#### [WRITTEN TASK]
Find the lines containing "parts" and say how many there are, with no other words.

#### [AVAILABLE RECORDS]
....

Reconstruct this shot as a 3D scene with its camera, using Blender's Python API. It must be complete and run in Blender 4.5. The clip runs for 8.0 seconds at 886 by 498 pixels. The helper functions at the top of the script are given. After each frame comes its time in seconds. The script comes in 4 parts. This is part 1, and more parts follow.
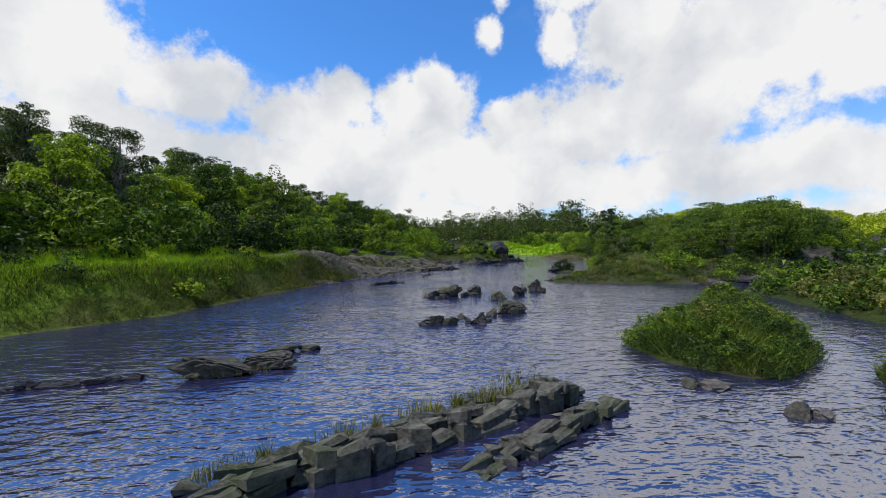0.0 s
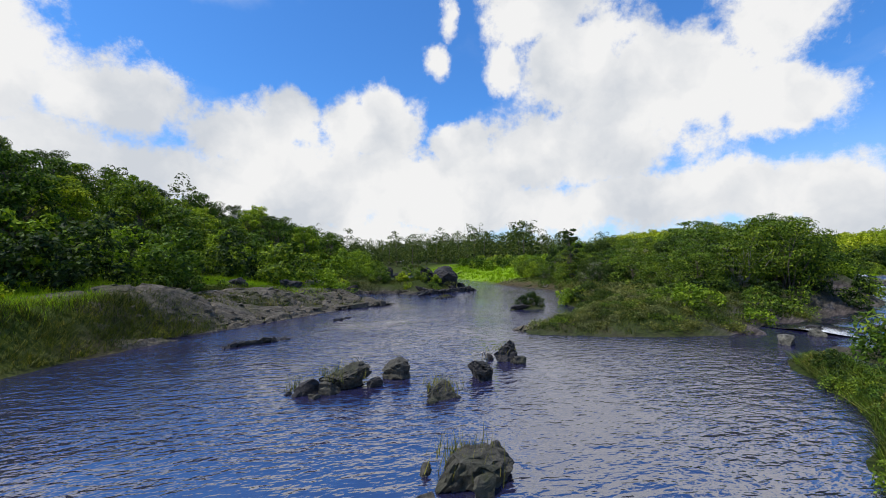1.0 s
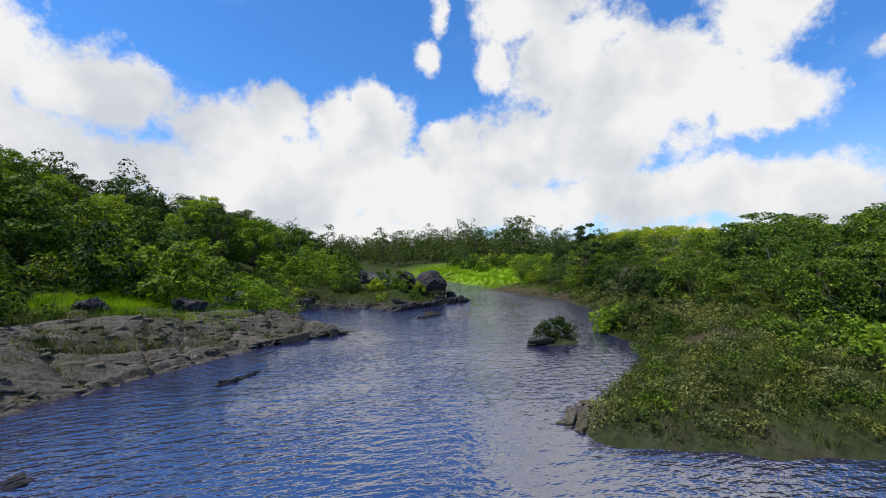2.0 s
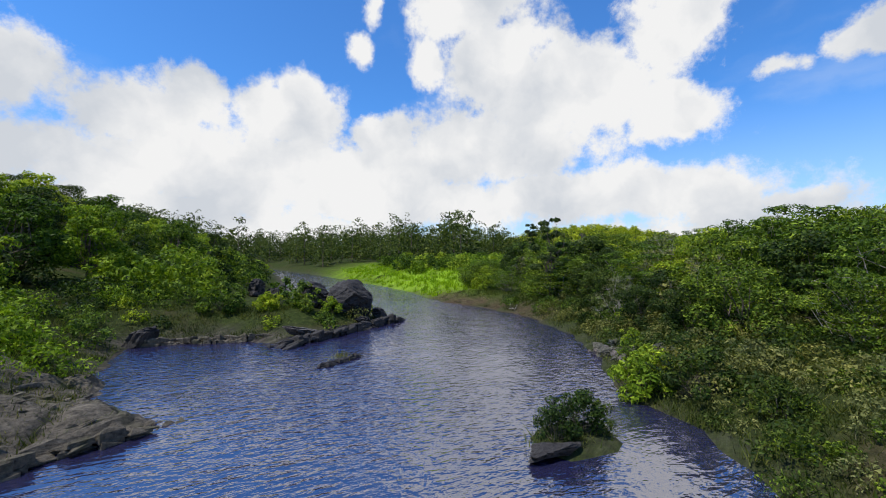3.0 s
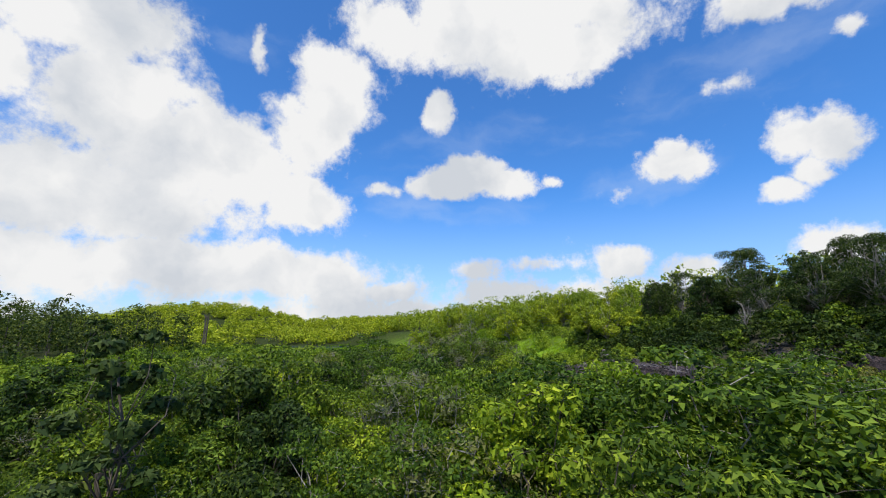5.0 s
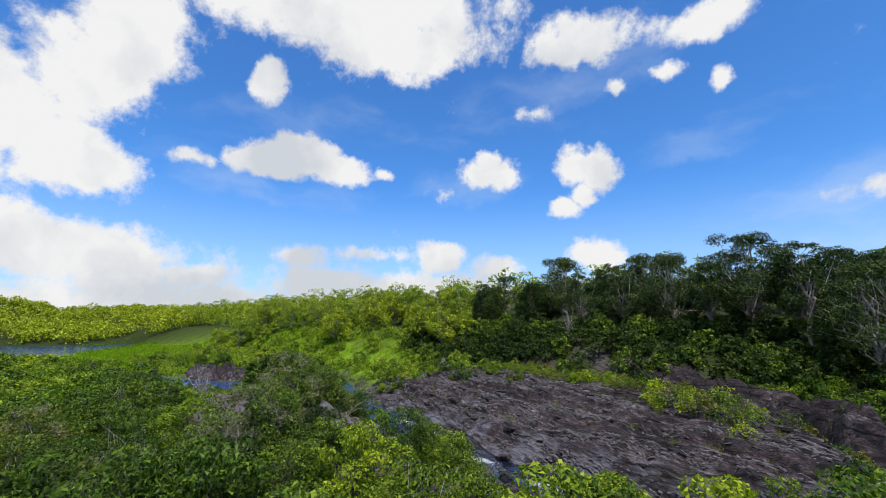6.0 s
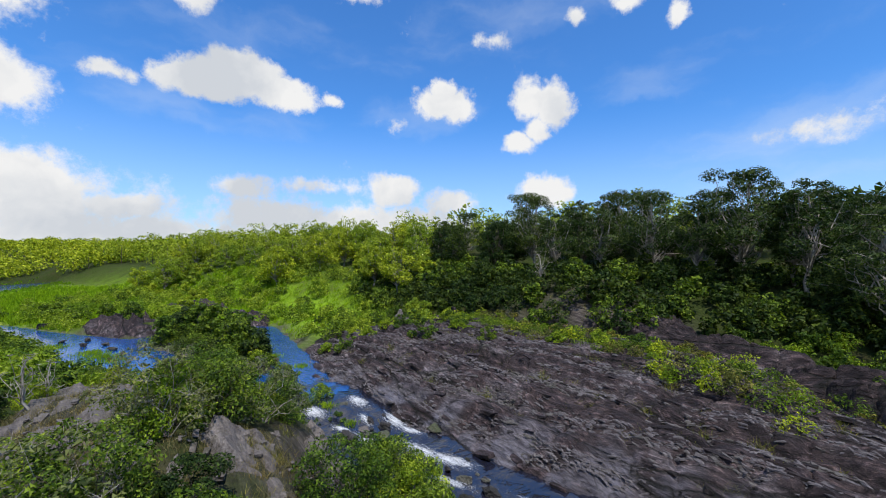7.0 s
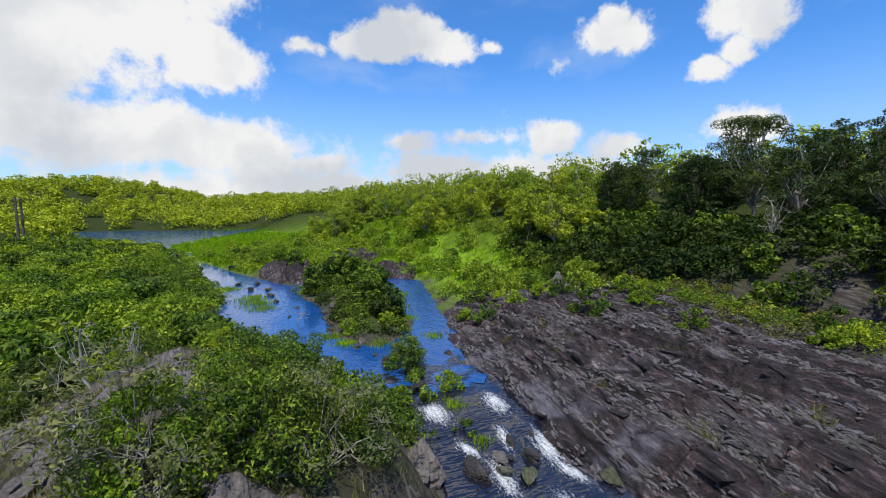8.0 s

....

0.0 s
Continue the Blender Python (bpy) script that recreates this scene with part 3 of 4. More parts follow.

....

#### [WRITTEN RESPONSE]
2